もう一つ、「音が見える、音を感じる競技会場の実現」も目指し、競技音や声援を可視化する、「ミルオト」という新技術も導入予定です。例えば、卓球台に設置したセンサーから取得した音声情報とカメラで撮影した映像情報を組み合わせ、競技中に発生するボールやシューズの音、歓声などを「オノマトペ」でスクリーンやスマホなどの画面に表示します。聞こえない、聞こえにくくても、「音を見て」競技の魅力を感じられるようにする取り組みです。

来年春には東京メトロでも、「アナウンスの見える化」が進められるようで、東京都は「さまざまな事業者と協力しながら、デジタルコミュニケーション技術の普及を図っていきたい。聴覚障害者だけでなく、耳の遠い高齢者の利便性向上にもつながる」と話しています。

■運営について

東京都ではまた、昨今の国際スポーツ大会に対する批判的な意見も踏まえ、“地に足のついた大会運営”を目指すとしています。既存の施設を会場とすることはもちろん、例えば、スポンサーへの営業回りも外注せず都の職員が直接出向くなど、できるだけ費用をかけない運営を基本としているそうです。

実際、昨年12月に公表されている予算総額は130億円となっており、企業協賛や寄付、助成金、そして、東京都の予算などで賄われる予定だそうです。協賛企業は2024年11月13日現在で、全14社となっています。なお、観戦チケットの販売や金額などは現在、検討中とのことで、後日発表される見込みです。

大会規模や選手村、会場整備など運営内容が大きく異なるので、一概に比較はできませんが、ちなみに東京2020オリンピック・パラリンピックでは大会経費は約1兆4,000億円(うちパラリンピックは約1,500億円)と発表されています。

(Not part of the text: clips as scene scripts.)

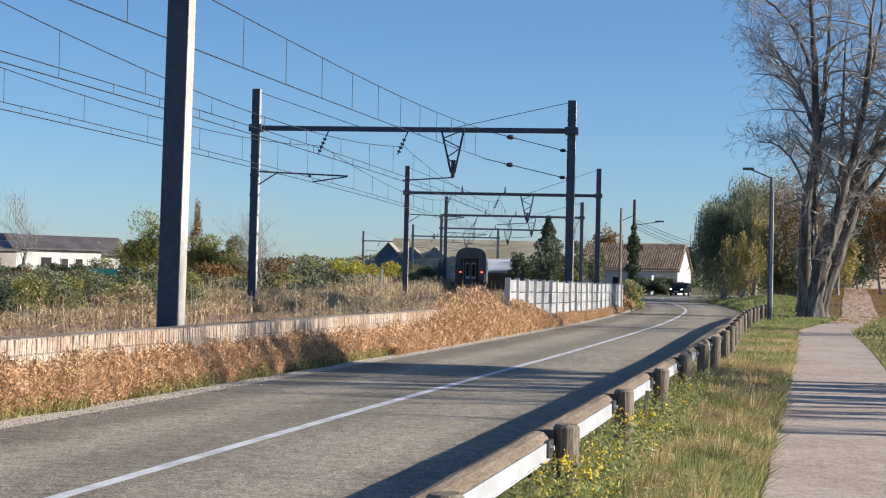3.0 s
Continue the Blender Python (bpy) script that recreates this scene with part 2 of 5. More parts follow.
# ---- mesh helpers ----
def part(name, bm, mat, parent=None, label="", smooth=False):
    me = bpy.data.meshes.new(name)
    bm.to_mesh(me)
    bm.free()
    me.materials.append(mat)
    if smooth:
        me.polygons.foreach_set("use_smooth", [True] * len(me.polygons))
    ob = new(name, me)
    if parent:
        ob.parent = parent
    if label:
        tagged(ob, label)
    return ob


def raw(name, verts, faces, mat, parent=None, smooth=False):
    me = bpy.data.meshes.new(name)
    me.from_pydata([tuple(v) for v in verts], [], [tuple(f) for f in faces])
    me.materials.append(mat)
    if smooth:
        me.polygons.foreach_set("use_smooth", [True] * len(me.polygons))
    ob = new(name, me)
    if parent:
        ob.parent = parent
    return ob


def quads(name, verts, mat, parent=None):
    """A mesh of loose quads from an array (n, 4, 3)."""
    n = len(verts)
    me = bpy.data.meshes.new(name)
    me.vertices.add(4 * n)
    me.vertices.foreach_set("co", np.ascontiguousarray(verts, dtype=np.float32).ravel())
    me.loops.add(4 * n)
    me.loops.foreach_set("vertex_index", np.arange(4 * n, dtype=np.int32))
    me.polygons.add(n)
    me.polygons.foreach_set("loop_start", np.arange(0, 4 * n, 4, dtype=np.int32))
    me.update(calc_edges=True)
    me.validate()
    me.materials.append(mat)
    ob = new(name, me)
    if parent:
        ob.parent = parent
    return ob


def thing(name, m=None, label="", category="", group="", kind=""):
    ob = new(name)
    ob.empty_display_size = 0.2
    if m is not None:
        ob.matrix_basis = m
    return tagged(ob, label, category, group, kind)


def add_box(bm, x0, x1, y0, y1, z0, z1, m=None):
    vs = [bm.verts.new((x, y, z)) for x in (x0, x1) for y in (y0, y1) for z in (z0, z1)]
    for f in ((0, 1, 3, 2), (4, 6, 7, 5), (0, 4, 5, 1), (2, 3, 7, 6), (0, 2, 6, 4), (1, 5, 7, 3)):
        bm.faces.new([vs[i] for i in f])
    if m is not None:
        bmesh.ops.transform(bm, matrix=m, verts=vs)
    return vs


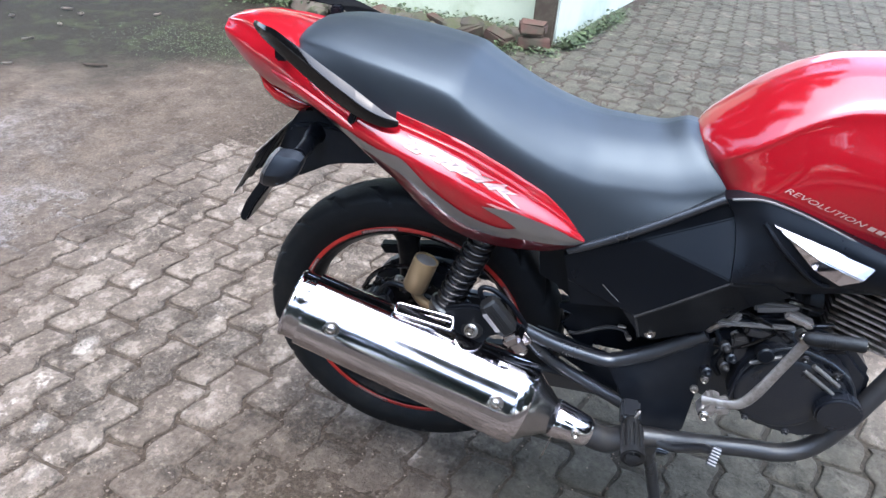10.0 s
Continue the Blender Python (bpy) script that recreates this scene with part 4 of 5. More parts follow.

▼(参考) 東京2020オリンピック・パラリンピック競技大会 東京都ポータルサイト
https://www.2020games.metro.tokyo.lg.jp/special/watching/tokyo2020/organising-committee/budgets/

オリンピック・パラリンピックでは、出場選手たちの宿泊施設「選手村」がつくられますが、デフリンピックでは「選手村」はつくられず、各国の選手団がそれぞれ宿泊施設を手配し、滞在期間中の食費なども基本的には各国の負担となるそうです。

一方で、東京2025大会では独自に、大会の象徴的な施設として「デフリンピックスクエア」を設置するそうです。場所は国立オリンピック記念青少年総合センター(東京・渋谷区)で、既存の宿泊棟を選手ホテルの一部として活用する他、大会運営本部やメディアセンター、選手のウォームアップエリアなどが設置されます。

なかでも、東京2025大会の特徴的な取り組みとして、アスリートや観客が交流できるエリア「イベント会場」が置かれます。大会に関するさまざまな情報や大会会場で使われるデジタル技術装置の展示コーナーなども設置され、観客は自由に見学したり、体験できるそうです。こちらも注目です。

開幕まであと1年を切った東京2025デフリンピック。今後も開幕に向けて、大会機運醸成のイベントや日本代表予選大会などが続々と開かれる予定です。せっかくの機会なので、ぜひ積極的に参加して、応援をお願いします!